Challenges and improvement pathways to develop quasi-1D (Sb1-xBix)2Se3-based materials for optically tuneable photovoltaic applications. Towards chalcogenide narrow-bandgap devices

Quasi-1D chalcogenides have shown great promises in the development of emerging photovoltaic technologies. However, most quasi-1D semiconductors other than Sb₂Se₃ and Sb₂S₃ have been seldom investigated for energy generation applications. Indeed, cationic or anionic alloying strategies allow changing the bandgap of these materials, opening the door to the development of an extended range of chalcogenides with tuneable optical and electrical properties.
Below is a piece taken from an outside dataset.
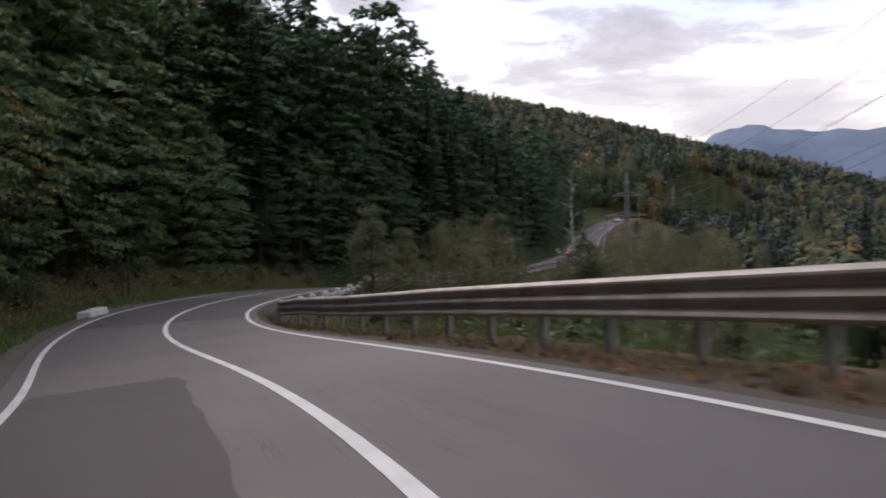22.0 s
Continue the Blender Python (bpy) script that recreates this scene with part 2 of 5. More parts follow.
LATTICE = worn("lattice_steel", (0.36, 0.36, 0.36), (0.24, 0.22, 0.21), 1.0, 20.0, 0.5, 0.5, 0.03)
SIGNGREY = worn("sign_back", (0.085, 0.085, 0.09), (0.05, 0.05, 0.055), 4.0, 50.0, 0.55, 0.3, 0.03)
SIGNWHITE = worn("sign_white", (0.68, 0.68, 0.67), (0.52, 0.51, 0.49), 5.0, 60.0, 0.4, 0.0, 0.02)
SIGNRED = worn("sign_red", (0.50, 0.028, 0.035), (0.36, 0.03, 0.035), 5.0, 60.0, 0.4, 0.0, 0.02)
SIGNYELLOW = worn("sign_yellow", (0.72, 0.62, 0.015), (0.6, 0.5, 0.02), 5.0, 60.0, 0.4, 0.0, 0.02)
SIGNBLUE = worn("sign_blue", (0.02, 0.028, 0.075), (0.03, 0.035, 0.07), 5.0, 60.0, 0.45, 0.0, 0.02)
SIGNBLACK = worn("sign_black", (0.015, 0.015, 0.015), (0.03, 0.03, 0.03), 5.0, 60.0, 0.45, 0.0, 0.02)
REFLECT = worn("red_reflector", (0.50, 0.03, 0.03), (0.3, 0.03, 0.03), 20.0, 90.0, 0.25, 0.0, 0.05)
BARK = worn("bark", (0.075, 0.060, 0.045), (0.035, 0.030, 0.024), 3.0, 18.0, 0.95, 0.0, 0.8, 0.1)
BIRCHBARK = worn("birch_bark", (0.42, 0.40, 0.37), (0.09, 0.08, 0.07), 4.0, 16.0, 0.85, 0.0, 0.4, 0.15, 0.45, 0.62)
# near-black for the shells inside crowns: the inner shade put into the colour
CROWNSHADE = worn("tangled_twigs", (0.030, 0.034, 0.020), (0.018, 0.018, 0.012), 1.2, 9.0, 0.95, 0.0, 0.8, 0.05)
LEAF = leaf_material("broad_leaves", ((0.0, (0.064, 0.106, 0.050)), (0.45, (0.113, 0.170, 0.079)), (0.72, (0.180, 0.221, 0.089)), (0.90, (0.289, 0.244, 0.089)), (1.0, (0.373, 0.206, 0.081))), 0.32)
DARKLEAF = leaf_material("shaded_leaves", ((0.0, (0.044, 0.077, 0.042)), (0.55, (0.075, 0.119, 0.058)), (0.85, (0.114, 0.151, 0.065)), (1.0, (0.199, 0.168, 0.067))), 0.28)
BIRCHLEAF = leaf_material("birch_leaves", ((0.0, (0.080, 0.100, 0.053)), (0.5, (0.128, 0.138, 0.074)), (0.8, (0.190, 0.168, 0.081)), (1.0, (0.255, 0.182, 0.085))), 0.38)
NEEDLE = leaf_material("spruce_needles", ((0.0, (0.028, 0.048, 0.028)), (0.6, (0.046, 0.072, 0.036)), (1.0, (0.070, 0.094, 0.042))), 0.12)
WEED = leaf_material("weeds", ((0.0, (0.075, 0.100, 0.036)), (0.40, (0.118, 0.118, 0.050)), (0.70, (0.180, 0.124, 0.074)), (1.0, (0.205, 0.122, 0.082))), 0.25)
GRASS = leaf_material("grass_blades", ((0.0, (0.062, 0.115, 0.028)), (0.5, (0.100, 0.150, 0.038)), (0.85, (0.165, 0.150, 0.058)), (1.0, (0.210, 0.162, 0.080))), 0.25)
RUBBER = worn("rubber", (0.018, 0.018, 0.018), (0.03, 0.029, 0.028), 8.0, 50.0, 0.85, 0.0, 0.1)
CHROME, _, _ = material("chrome", (0.62, 0.62, 0.63), 0.18, 1.0)
BLACKCAR, _t, _b = material("black_paint", (0.008, 0.008, 0.010), 0.22, 0.0, 0.6)
_b.inputs["Coat Weight"].default_value = 0.6
WHITECAR, _t, _b = material("white_paint", (0.62, 0.62, 0.62), 0.3, 0.0, 0.5)
REDPAINT, _t, _b = material("red_paint", (0.42, 0.022, 0.022), 0.35, 0.0, 0.5)
DARKGLASS, _t, _b = material("tinted_glass", (0.015, 0.017, 0.020), 0.08, 0.0, 0.8)
PLASTIC = worn("black_plastic", (0.02, 0.02, 0.021), (0.035, 0.034, 0.034), 6.0, 60.0, 0.6, 0.0, 0.05)


def lamp_material(name, base, glow):
    m, t, b = material(name, base, 0.3)
    b.inputs["Emission Color"].default_value = (*base, 1)
    b.inputs["Emission Strength"].default_value = glow
    return m


TAIL = lamp_material("lit_tail_lamp", (0.80, 0.035, 0.03), 0.95)
DIMTAIL = lamp_material("tail_lamp", (0.45, 0.02, 0.02), 0.4)


# ---- building helpers ----
class Shape:
    """A mesh in the making: points, faces and, if wanted, one UV a corner."""

    def __init__(self):
        self.v, self.f, self.uv = [], [], []

    def face(self, *pts):
        n = len(self.v)
        self.v.extend(tuple(p) for p in pts)
        self.f.append(tuple(range(n, n + len(pts))))

    def box(self, size, m=None, taper=1.0, bevel=0.0):
        x, y, z = (s / 2 for s in size)
        b = min(bevel, x * 0.9, y * 0.9, z * 0.9)
        n = len(self.v)
        rings = [(-z, 0.0 if not b else b)] + ([(-z + b, 0.0)] if b else []) + ([(z - b, 0.0)] if b else []) + [(z, 0.0 if not b else b)]
        pts = []
        for h, inset in rings:
            k = 1 + (taper - 1) * (h + z) / (2 * z)
            a, c = x * k - inset, y * k - inset
            if b:
                pts += [(-a, -c + b, h), (-a + b, -c, h), (a - b, -c, h), (a, -c + b, h), (a, c - b, h), (a - b, c, h), (-a + b, c, h), (-a, c - b, h)]
            else:
                pts += [(-a, -c, h), (a, -c, h), (a, c, h), (-a, c, h)]
        w = 8 if b else 4
        if m is not None:
            pts = [tuple(m @ Vector(p)) for p in pts]
        self.v += pts
        for r in range(len(rings) - 1):
            for i in range(w):
                j = (i + 1) % w
                self.f.append((n + r * w + i, n + r * w + j, n + (r + 1) * w + j, n + (r + 1) * w + i))
        self.f.append(tuple(n + i for i in reversed(range(w))))
        self.f.append(tuple(n + (len(rings) - 1) * w + i for i in range(w)))
        return self

    def tube(self, path, radii, sides=6, caps=True):
        n = len(self.v)
        path = [Vector(p) for p in path]
        for i, p in enumerate(path):
            way = (path[min(i + 1, len(path) - 1)] - path[max(i - 1, 0)]).normalized()
            a = way.cross(Vector((0, 0, 1)) if abs(way.z) < 0.9 else Vector((1, 0, 0))).normalized()
            b = way.cross(a)
            r = radii[i] if isinstance(radii, (list, tuple)) else radii
            for k in range(sides):
                q = 2 * math.pi * k / sides
                self.v.append(tuple(p + a * (r * math.cos(q)) + b * (r * math.sin(q))))
        for i in range(len(path) - 1):
            for k in range(sides):
                j = (k + 1) % sides
                self.f.append((n + i * sides + k, n + i * sides + j, n + (i + 1) * sides + j, n + (i + 1) * sides + k))
        if caps:
            self.f.append(tuple(n + k for k in range(sides)))
            self.f.append(tuple(n + (len(path) - 1) * sides + k for k in reversed(range(sides))))
        return self

    def sweep(self, sections, closed=False):
        """Quads between neighbouring sections, each a list of points."""
        n, w = len(self.v), len(sections[0])
        for sec in sections:
            self.v += [tuple(p) for p in sec]
        for i in range(len(sections) - 1):
            for k in range(w if closed else w - 1):
                j = (k + 1) % w
                self.f.append((n + i * w + k, n + i * w + j, n + (i + 1) * w + j, n + (i + 1) * w + k))
        return self

    def prism(self, outline, depth, m=None):
        """A flat outline in x and z, pushed back along y by depth."""
        n, w = len(self.v), len(outline)
        pts = [(x, 0, z) for x, z in outline] + [(x, depth, z) for x, z in outline]
        self.v += [tuple(m @ Vector(p)) if m is not None else p for p in pts]
        self.f += [tuple(n + i for i in range(w)), tuple(n + w + i for i in reversed(range(w)))]
        self.f += [(n + i, n + w + i, n + w + (i + 1) % w, n + (i + 1) % w) for i in range(w)]
        return self

    def mesh(self, name, mat, smooth=False):
        me = bpy.data.meshes.new(name)
        me.from_pydata(self.v, [], self.f)
        if self.uv:
            layer = me.uv_layers.new(name="UVMap")
            loops = np.empty(len(me.loops), dtype=np.int32)
            me.loops.foreach_get("vertex_index", loops)
            layer.data.foreach_set("uv", np.asarray(self.uv, dtype=np.float32)[loops].ravel())
        me.materials.append(mat)
        if smooth:
            me.polygons.foreach_set("use_smooth", [True] * len(me.polygons))
        me.update()
        return me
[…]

In this work, Bi incorporation into the Sb₂Se₃ structure has been proved as an effective approach to modulate the bandgap between <1.0 eV and 1.3 eV, demonstrating conversion efficiencies between 3-5% for 0.01<x≤0.10. However, there is a noticeable deterioration in optoelectronic parameters for x>0.1. In order to better understand the underlying mechanisms leading to the formation of (Sb_1-xBi_x)₂Se₃, and thus design specific strategies to enhance its properties, thin films with different annealing time and temperature have been synthesized and characterized. Interestingly, it has been observed that Sb₂Se₃ and Bi₂Se₃ are formed first, with Bi melting at 300ºC and diffusing rapidly towards the surface of the film. At higher temperature, the binary compounds combine to form the solid solution, however as the dwell time increases, (Sb_1-xBi_x)₂Se₃ decomposes again into Bi₂Se₃ and Sb. This study has shown that the material is essentially limited by compositional disorder and recombination via defects. Likewise, routes have been proposed to improve morphology and uniformity of the layer, achieving efficiencies higher than 1% for x>0.2.